Most of this is written by people who have never met her. But, she insists, even the ones who have don't get it right. One writer said that her ambition was fueled by the death of several friends (she says she takes on projects for a lot of reasons: money, because she likes the scripts and the people involved in it). Another reporter implied that her manner was manufactured and that she was a party animal. ("I never go to clubs," she says. "Ever.") And then there are the questions about what she and Pitt do together.

"I don't understand what people expect," she says. "I'm not going to sit down with a writer and divulge intimate and private things. I'm in a very happy relationship. We're the best of friends. We go out on a date together. We go to the movies. I make dinner. We go out to dinner. We have friends over. Beyond that, I don't know what else people expect me to say."
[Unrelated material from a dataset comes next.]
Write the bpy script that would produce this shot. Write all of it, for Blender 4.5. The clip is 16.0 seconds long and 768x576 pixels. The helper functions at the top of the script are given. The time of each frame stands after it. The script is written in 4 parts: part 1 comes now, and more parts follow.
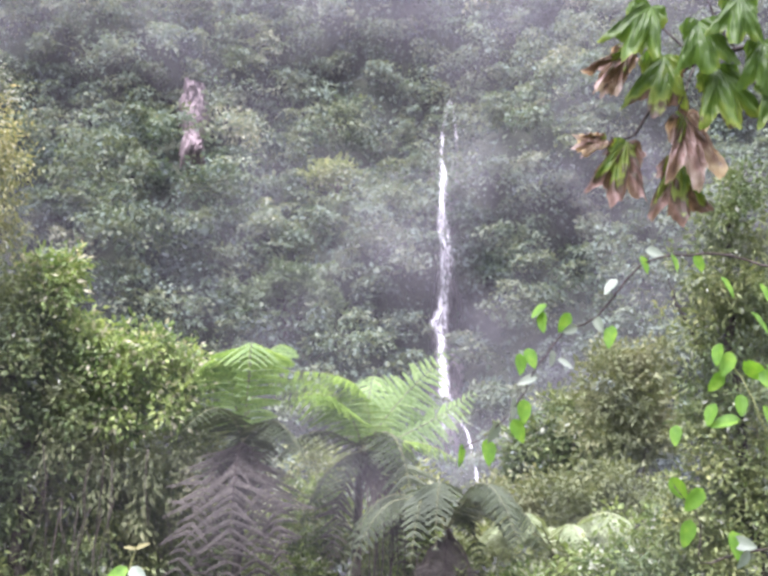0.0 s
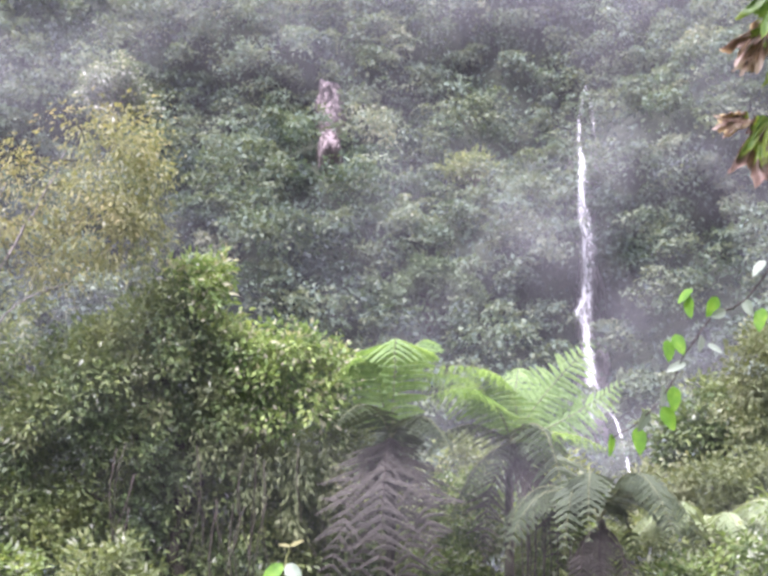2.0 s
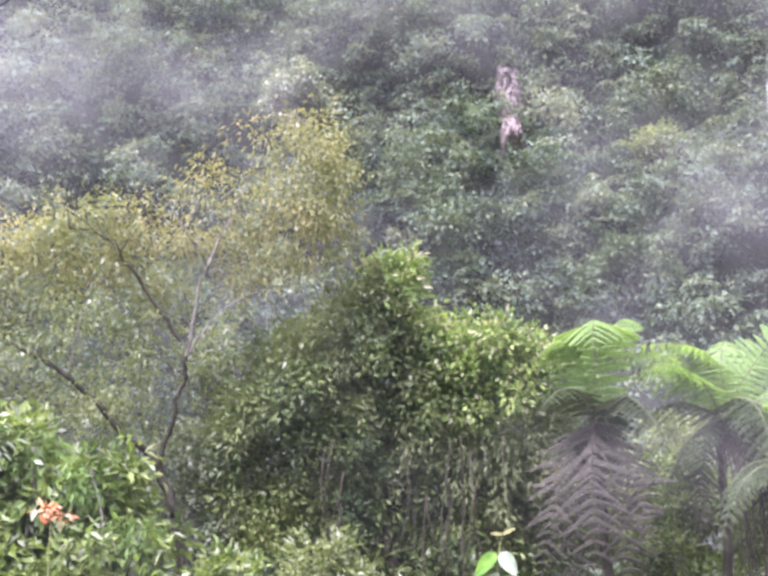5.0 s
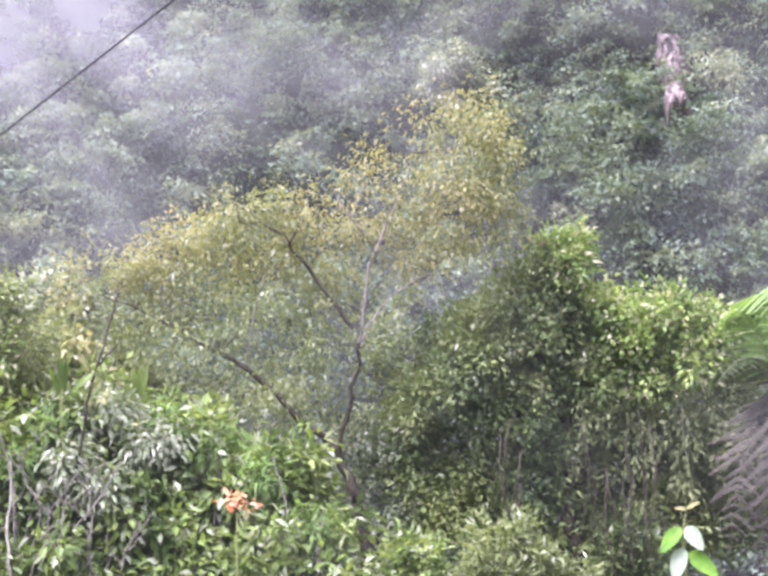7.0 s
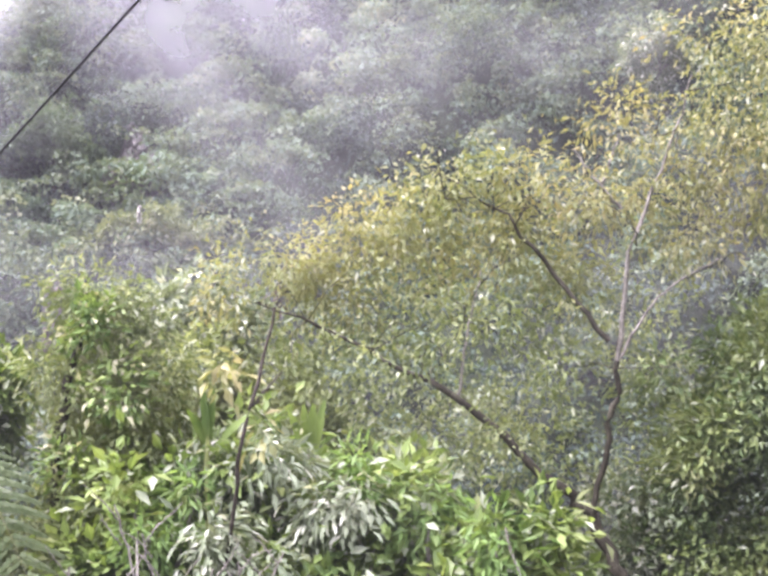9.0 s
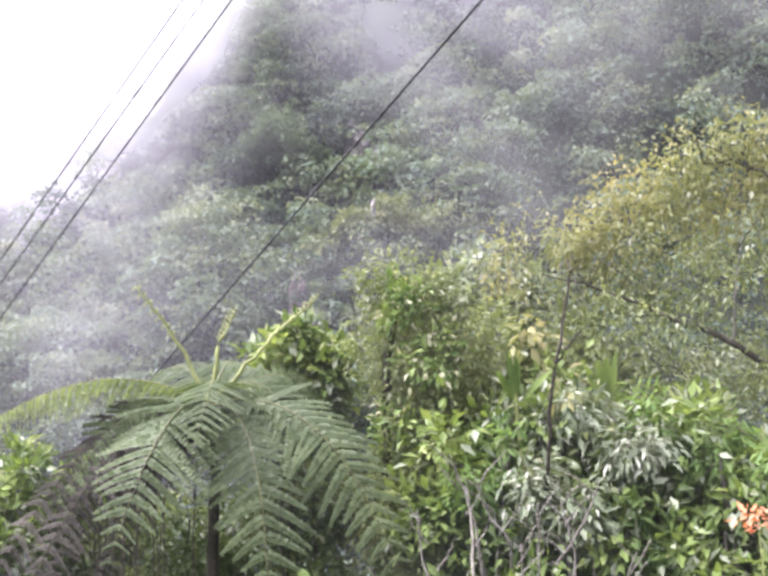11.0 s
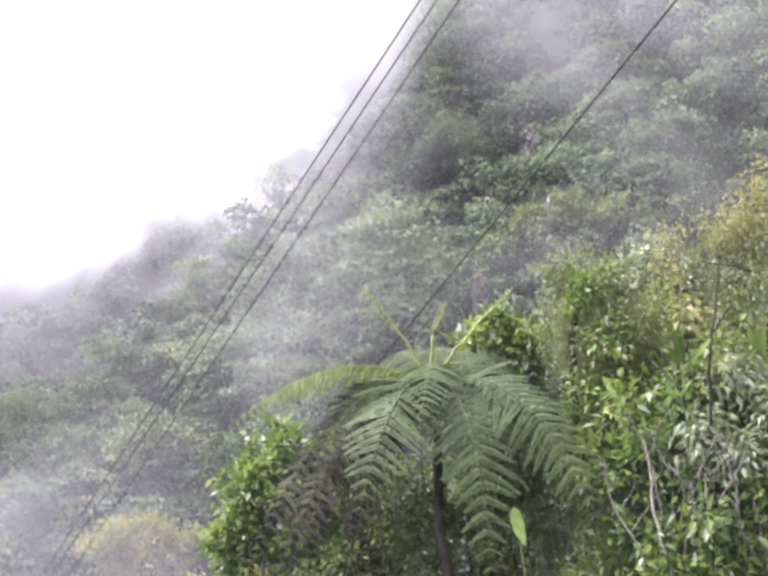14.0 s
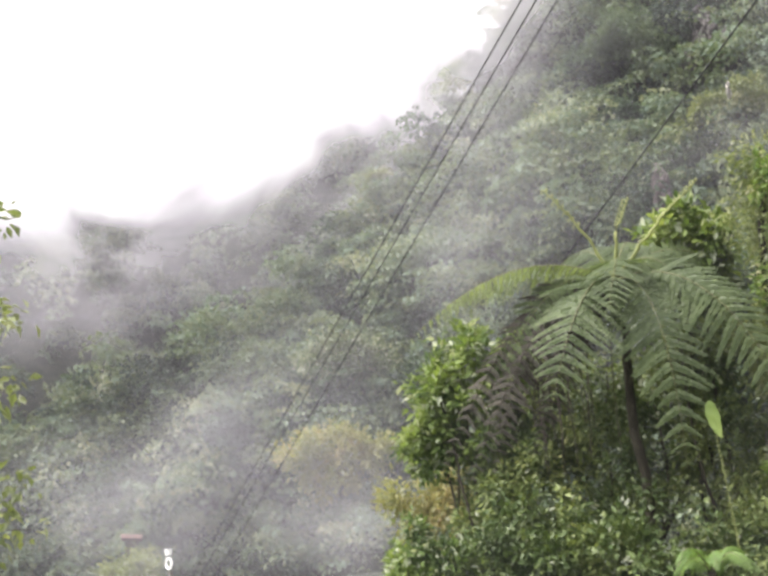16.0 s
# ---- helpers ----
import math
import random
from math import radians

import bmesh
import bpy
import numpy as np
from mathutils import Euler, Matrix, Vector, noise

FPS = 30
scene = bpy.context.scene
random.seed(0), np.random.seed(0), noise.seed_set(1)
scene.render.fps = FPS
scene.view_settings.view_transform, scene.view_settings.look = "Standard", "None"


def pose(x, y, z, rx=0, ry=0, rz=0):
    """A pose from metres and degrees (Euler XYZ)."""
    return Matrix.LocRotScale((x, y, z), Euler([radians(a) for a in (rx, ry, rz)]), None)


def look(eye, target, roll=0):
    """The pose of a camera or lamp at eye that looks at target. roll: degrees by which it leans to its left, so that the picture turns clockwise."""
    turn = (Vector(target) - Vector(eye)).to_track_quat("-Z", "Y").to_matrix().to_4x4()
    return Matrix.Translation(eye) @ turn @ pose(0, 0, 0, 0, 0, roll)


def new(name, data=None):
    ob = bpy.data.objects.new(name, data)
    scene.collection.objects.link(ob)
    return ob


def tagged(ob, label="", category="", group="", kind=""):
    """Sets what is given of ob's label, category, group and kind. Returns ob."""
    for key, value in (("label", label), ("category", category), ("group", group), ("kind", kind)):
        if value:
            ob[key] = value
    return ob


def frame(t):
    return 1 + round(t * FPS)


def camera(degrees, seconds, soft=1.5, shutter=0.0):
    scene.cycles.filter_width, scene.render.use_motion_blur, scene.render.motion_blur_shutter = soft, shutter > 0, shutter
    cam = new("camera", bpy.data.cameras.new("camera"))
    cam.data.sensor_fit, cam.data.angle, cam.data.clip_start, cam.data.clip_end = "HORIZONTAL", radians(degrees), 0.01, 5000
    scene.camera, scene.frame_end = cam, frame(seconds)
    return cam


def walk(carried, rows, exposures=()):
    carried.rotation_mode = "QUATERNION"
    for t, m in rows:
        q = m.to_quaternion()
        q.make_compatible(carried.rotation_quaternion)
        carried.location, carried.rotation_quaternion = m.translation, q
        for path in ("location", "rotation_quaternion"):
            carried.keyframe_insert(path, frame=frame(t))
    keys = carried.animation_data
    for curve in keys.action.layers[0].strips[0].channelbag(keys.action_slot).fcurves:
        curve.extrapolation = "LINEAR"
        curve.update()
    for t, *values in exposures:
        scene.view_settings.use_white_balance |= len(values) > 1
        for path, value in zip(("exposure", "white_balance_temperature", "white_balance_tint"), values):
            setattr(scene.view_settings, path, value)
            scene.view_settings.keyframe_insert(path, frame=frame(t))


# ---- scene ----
EYE = 1.6
LENS = 31.28
cam = camera(LENS, 16.0, soft=3.2)
# seconds, place from the first eye, heading to the left, look up, lean to the left
PATH = [
    (0.0, 0.0, 0.0, 0.0, -0.0, 19.0, 0.0),
    (0.5, -0.0, 0.0, 0.0, 1.53, 18.52, -0.04),
    (1.0, -0.0, 0.0, 0.0, 2.99, 18.34, 0.09),
    (1.5, -0.0, 0.0, 0.0, 4.36, 18.42, 0.08),
    (2.0, -0.0, 0.0, 0.0, 6.26, 18.76, -0.26),
    (2.5, -0.0, 0.0, 0.0, 7.6, 18.76, -0.36),
    (3.0, -0.0, 0.0, 0.0, 8.52, 18.49, -0.68),
    (3.2, -0.0, 0.0, 0.0, 9.16, 18.59, -1.01),
    (5.3, -0.0, 0.0, 0.0, 15.78, 18.45, -1.54),
    (5.5, -0.0, 0.0, 0.0, 16.5, 18.46, -1.46),
    (6.0, -0.0, 0.0, 0.0, 19.16, 17.92, -2.64),
    (6.5, -0.0, 0.0, 0.0, 22.37, 17.56, -2.35),
    (7.0, -0.0, 0.0, 0.0, 22.2, 17.94, -2.45),
    (7.2, 0.0, 0.0, 0.0, 22.349999999999998, 17.990000000000002, -2.45),
    (7.5, -1.436, 3.361, 1.201, 23.14, 18.2, -2.51),
    (8.0, -3.361, 7.29, 2.62, 24.76, 18.07, -1.98),
    (8.5, -3.737, 7.105, 2.619, 27.74, 18.07, -1.91),
    (9.0, -4.075, 6.91, 2.635, 30.53, 18.19, -1.58),
    (9.5, -4.366, 6.725, 2.648, 32.99, 18.28, -1.06),
    (10.0, -4.796, 6.468, 2.544, 36.56, 17.53, -1.4),
    (10.2, -4.958, 6.347, 2.536, 38.0, 17.48, -1.61),
    (12.3, -0.296, 0.334, 0.147, 41.58, 18.2, -6.04),
    (12.5, -0.299, 0.331, 0.147, 42.11, 18.21, -5.83),
    (13.0, -0.304, 0.326, 0.147, 43.0, 18.31, -5.73),
    (13.5, -0.316, 0.313, 0.149, 45.31, 18.56, -5.37),
    (14.0, -0.331, 0.298, 0.147, 48.01, 18.26, -4.91),
    (14.5, -0.342, 0.289, 0.142, 49.79, 17.65, -5.53),
    (15.0, -0.357, 0.274, 0.133, 52.56, 16.51, -5.87),
    (15.5, -0.37, 0.262, 0.123, 54.68, 15.2, -5.96),
    (16.0, -0.376, 0.253, 0.122, 56.13, 15.04, -5.87),
]


def heading(yaw, pitch):
    a, e = radians(yaw), radians(pitch)
    return Vector((-math.sin(a) * math.cos(e), math.cos(a) * math.cos(e), math.sin(e)))


rows = []
for t, x, y, z, yaw, pitch, roll in PATH:
    eye = Vector((x, y, z + EYE))
    rows.append((t, look(eye, eye + heading(yaw, pitch), roll)))
walk(cam, rows, exposures=[(0.0, 1.64, 5950, 28), (3.0, 1.64, 5950, 28), (5.5, 1.78, 5950, 28), (7.0, 1.86, 5950, 28), (9.0, 1.8, 6150, 25), (10.0, 1.6, 6200, 21), (13.0, 1.5, 6100, 19), (16.0, 1.08, 6800, 8)])

# ---- sky and light: overcast ----
SKY = 1.8
world = bpy.data.worlds.new("overcast_sky")
scene.world = world
world.use_nodes = True
wn, wl = world.node_tree.nodes, world.node_tree.links
sky = wn.new("ShaderNodeTexSky")
sky.sky_type, sky.sun_disc = "NISHITA", False
sky.sun_elevation, sky.sun_rotation = radians(58), radians(200)
dim = wn.new("ShaderNodeVectorMath")
dim.operation = "SCALE"
dim.inputs["Scale"].default_value = 0.08
cloud = wn.new("ShaderNodeMix")
cloud.data_type = "RGBA"
cloud.inputs["Factor"].default_value = 0.93
cloud.inputs["B"].default_value = (0.96, 0.935, 1.0, 1)
wl.new(sky.outputs["Color"], dim.inputs[0])
wl.new(dim.outputs["Vector"], cloud.inputs["A"])
wl.new(cloud.outputs["Result"], wn["Background"].inputs["Color"])
wn["Background"].inputs["Strength"].default_value = SKY
sun = new("sun", bpy.data.lights.new("sun", "SUN"))
sun.data.energy, sun.data.angle, sun.data.color = 6.0, radians(45), (1.0, 0.97, 0.92)
sun.matrix_world = look((-14, -12, 60), (0, 24, 0))

# ---- materials ----


def nodes_of(name):
    m = bpy.data.materials.new(name)
    m.use_nodes = True
    n = m.node_tree.nodes
    n.clear()
    return m, n, m.node_tree.links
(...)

She thinks that some of her treatment by the press, especially the reports that she's a club-hopping, drug-taking, rock 'n' roll chick, has its roots in jealousy.

"Women get crazy over Brad," she says. "You've never seen anything like it. Women are like, 'I will marry him.' And I'm not talking about 14-year-old girls--28-year-old women. They're obsessed."

She describes her own initial interest in him in much more prosaic terms. In fact, it wouldn't make a bad romantic comedy.

"It would never occur to me to flirt with somebody, even if I had a crush on them," she says, describing herself as a bit "oblivious." "I wouldn't know if somebody was flirting with me. When Brad and I met, he says, it was obvious that he liked me and that I was an idiot. But I had no idea. I thought he was just really friendly." She laughs. "And then I started getting a crush on him. I'm like, 'Are you insane? You can't get a crush on Brad Pitt. Get hold of yourself.' It's funny to think back into that mind now. Now it's so different."

"Emma" is not going to change this state of affairs, but it may give the press something else to talk about. McGrath brought her in for the part at the suggestion of his agent, Boaty Boatwright (who also happens to represent Blythe Danner), and after watching "Flesh and Bone." She was the right age, which was important, and she was a few other things besides.

"The thing that actually sold me on her playing a young English girl was that she did a perfect Texas accent," McGrath says. "I know that wouldn't recommend her to most people. I grew up in Texas, and I have never heard an actor or actress not from Texas sound remotely like a real Texan. I knew she had theater training, so she could carry herself. We had many actresses, big and small, who wanted to play this part. The minute she started the read-through, the very first line, I thought, 'Everything is going to be fine; she's going to be brilliant.' "

It was after this read-through that Miramax Co-Chairman Harvey Weinstein decided to green-light the movie, although Paltrow says it wasn't quite that simple. He had another movie he wanted her to do. . . .

"When he saw the reading, he was like, 'OK, let's do it,' and then he was kind of up in the air and then he said, 'If you do "The Pallbearer," we'll make "Emma." ' He knew I really wanted to do 'Emma' and that I was less keen to do 'The Pallbearer,' " she says.

Meryl Poster, who is senior vice president of production at Miramax, confirms this. In fact, the director, writer and producer of "The Pallbearer" were present at the "Emma" reading and wanted her on the basis of it.